▸ **DESCRIPTION OF THE TASK**: Transcribe the records that follow exactly. Skip the pictures.

▸ **RECORDS TO USE**:
┄┄┄┄┄┄┄┄┄┄┄┄┄┄┄┄┄┄┄┄

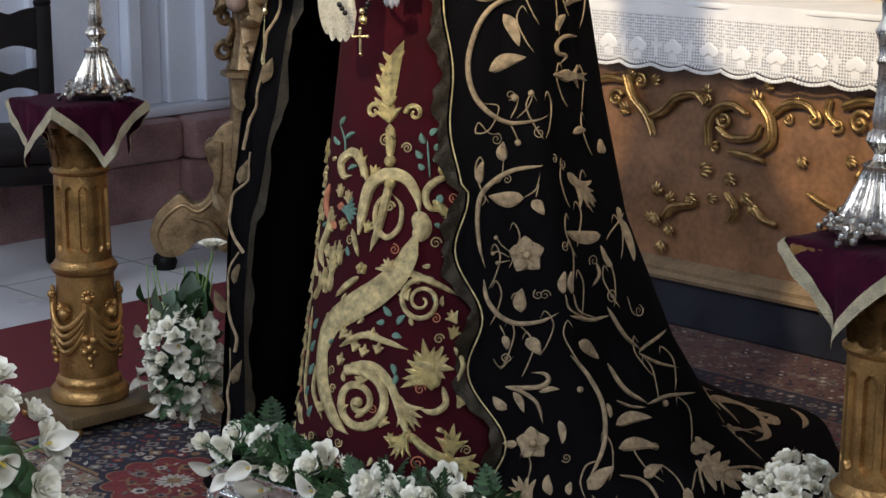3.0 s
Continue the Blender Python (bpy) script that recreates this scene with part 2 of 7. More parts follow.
def lathe(bm, profile, seg=24, m=None, lobes=0, depth=0.0, mi=0, turn=0.0):
    """A turned form from (radius, height) pairs; lobes: flutes round it."""
    m = m or Matrix()
    rows = []
    for r, z in profile:
        row = []
        for i in range(seg):
            a = 2 * math.pi * i / seg + turn
            k = 1 + depth * math.cos(lobes * a) if lobes else 1
            row.append(m @ Vector((max(r, 1e-4) * k * math.cos(a), max(r, 1e-4) * k * math.sin(a), z)))
        rows.append(row)
    grid(bm, rows, closed=True, cap=True, mi=mi)
    return bm


def box(bm, lo, hi, m=None, bevel=0.0, mi=0):
    m = m or Matrix()
    made = bmesh.ops.create_cube(bm, size=1.0)["verts"]
    c, s = [(a + b) / 2 for a, b in zip(lo, hi)], [b - a for a, b in zip(lo, hi)]
    for v in made:
        v.co = Vector((c[0] + v.co.x * s[0], c[1] + v.co.y * s[1], c[2] + v.co.z * s[2]))
    if bevel:
        es = list({e for v in made for e in v.link_edges})
        out = bmesh.ops.bevel(bm, geom=es, offset=bevel, segments=2, affect="EDGES", profile=0.5)
        made = list({v for f in out["faces"] for v in f.verts} | {v for v in made if v.is_valid})
    for v in made:
        v.co = m @ v.co
    for f in {f for v in made for f in v.link_faces}:
        f.material_index = mi
    return bm


def spline(pts, n=8):
    """A smooth run through the given points (Catmull-Rom)."""
    p = [Vector(q) for q in pts]
    p = [2 * p[0] - p[1]] + p + [2 * p[-1] - p[-2]]
    out = []
    for i in range(1, len(p) - 2):
        a, b, c, d = p[i - 1:i + 3]
        for k in range(n):
            t = k / n
            out.append(0.5 * (2 * b + (c - a) * t + (2 * a - 5 * b + 4 * c - d) * t * t + (3 * b - 3 * c + d - a) * t ** 3))
    return out + [p[-2]]


def tube(bm, pts, radius, seg=8, flat=1.0, up=None, mi=0):
    """A round or flattened bar along points; radius: a number or a function of 0..1."""
    rows, n = [], len(pts)
    up = Vector(up) if up else None
    last = None
    for i, p in enumerate(pts):
        d = (pts[min(i + 1, n - 1)] - pts[max(i - 1, 0)]).normalized()
        ref = up or last or (Vector((0, 0, 1)) if abs(d.z) < 0.9 else Vector((1, 0, 0)))
        s = d.cross(ref)
        s = s.normalized() if s.length > 1e-6 else d.orthogonal().normalized()
        w = s.cross(d).normalized()
        last = None if up else w
        r = radius(i / max(n - 1, 1)) if callable(radius) else radius
        rows.append([p + s * r * math.cos(2 * math.pi * k / seg) + w * r * flat * math.sin(2 * math.pi * k / seg) for k in range(seg)])
    grid(bm, rows, closed=True, cap=True, mi=mi)
    return bm


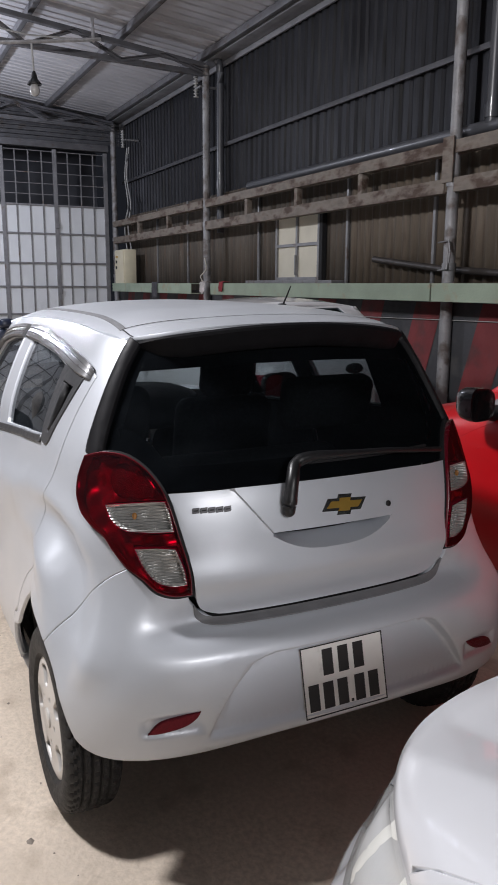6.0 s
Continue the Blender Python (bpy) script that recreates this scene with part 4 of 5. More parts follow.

┄┄┄┄┄┄┄┄┄┄┄┄┄┄┄┄┄┄┄┄

▸ **TASK ANSWER**:
3.0 s
Continue the Blender Python (bpy) script that recreates this scene with part 2 of 7. More parts follow.
def lathe(bm, profile, seg=24, m=None, lobes=0, depth=0.0, mi=0, turn=0.0):
    """A turned form from (radius, height) pairs; lobes: flutes round it."""
    m = m or Matrix()
    rows = []
    for r, z in profile:
        row = []
        for i in range(seg):
            a = 2 * math.pi * i / seg + turn
            k = 1 + depth * math.cos(lobes * a) if lobes else 1
            row.append(m @ Vector((max(r, 1e-4) * k * math.cos(a), max(r, 1e-4) * k * math.sin(a), z)))
        rows.append(row)
    grid(bm, rows, closed=True, cap=True, mi=mi)
    return bm


def box(bm, lo, hi, m=None, bevel=0.0, mi=0):
    m = m or Matrix()
    made = bmesh.ops.create_cube(bm, size=1.0)["verts"]
    c, s = [(a + b) / 2 for a, b in zip(lo, hi)], [b - a for a, b in zip(lo, hi)]
    for v in made:
        v.co = Vector((c[0] + v.co.x * s[0], c[1] + v.co.y * s[1], c[2] + v.co.z * s[2]))
    if bevel:
        es = list({e for v in made for e in v.link_edges})
        out = bmesh.ops.bevel(bm, geom=es, offset=bevel, segments=2, affect="EDGES", profile=0.5)
        made = list({v for f in out["faces"] for v in f.verts} | {v for v in made if v.is_valid})
    for v in made:
        v.co = m @ v.co
    for f in {f for v in made for f in v.link_faces}:
        f.material_index = mi
    return bm


def spline(pts, n=8):
    """A smooth run through the given points (Catmull-Rom)."""
    p = [Vector(q) for q in pts]
    p = [2 * p[0] - p[1]] + p + [2 * p[-1] - p[-2]]
    out = []
    for i in range(1, len(p) - 2):
        a, b, c, d = p[i - 1:i + 3]
        for k in range(n):
            t = k / n
            out.append(0.5 * (2 * b + (c - a) * t + (2 * a - 5 * b + 4 * c - d) * t * t + (3 * b - 3 * c + d - a) * t ** 3))
    return out + [p[-2]]


def tube(bm, pts, radius, seg=8, flat=1.0, up=None, mi=0):
    """A round or flattened bar along points; radius: a number or a function of 0..1."""
    rows, n = [], len(pts)
    up = Vector(up) if up else None
    last = None
    for i, p in enumerate(pts):
        d = (pts[min(i + 1, n - 1)] - pts[max(i - 1, 0)]).normalized()
        ref = up or last or (Vector((0, 0, 1)) if abs(d.z) < 0.9 else Vector((1, 0, 0)))
        s = d.cross(ref)
        s = s.normalized() if s.length > 1e-6 else d.orthogonal().normalized()
        w = s.cross(d).normalized()
        last = None if up else w
        r = radius(i / max(n - 1, 1)) if callable(radius) else radius
        rows.append([p + s * r * math.cos(2 * math.pi * k / seg) + w * r * flat * math.sin(2 * math.pi * k / seg) for k in range(seg)])
    grid(bm, rows, closed=True, cap=True, mi=mi)
    return bm


6.0 s
Continue the Blender Python (bpy) script that recreates this scene with part 4 of 5. More parts follow.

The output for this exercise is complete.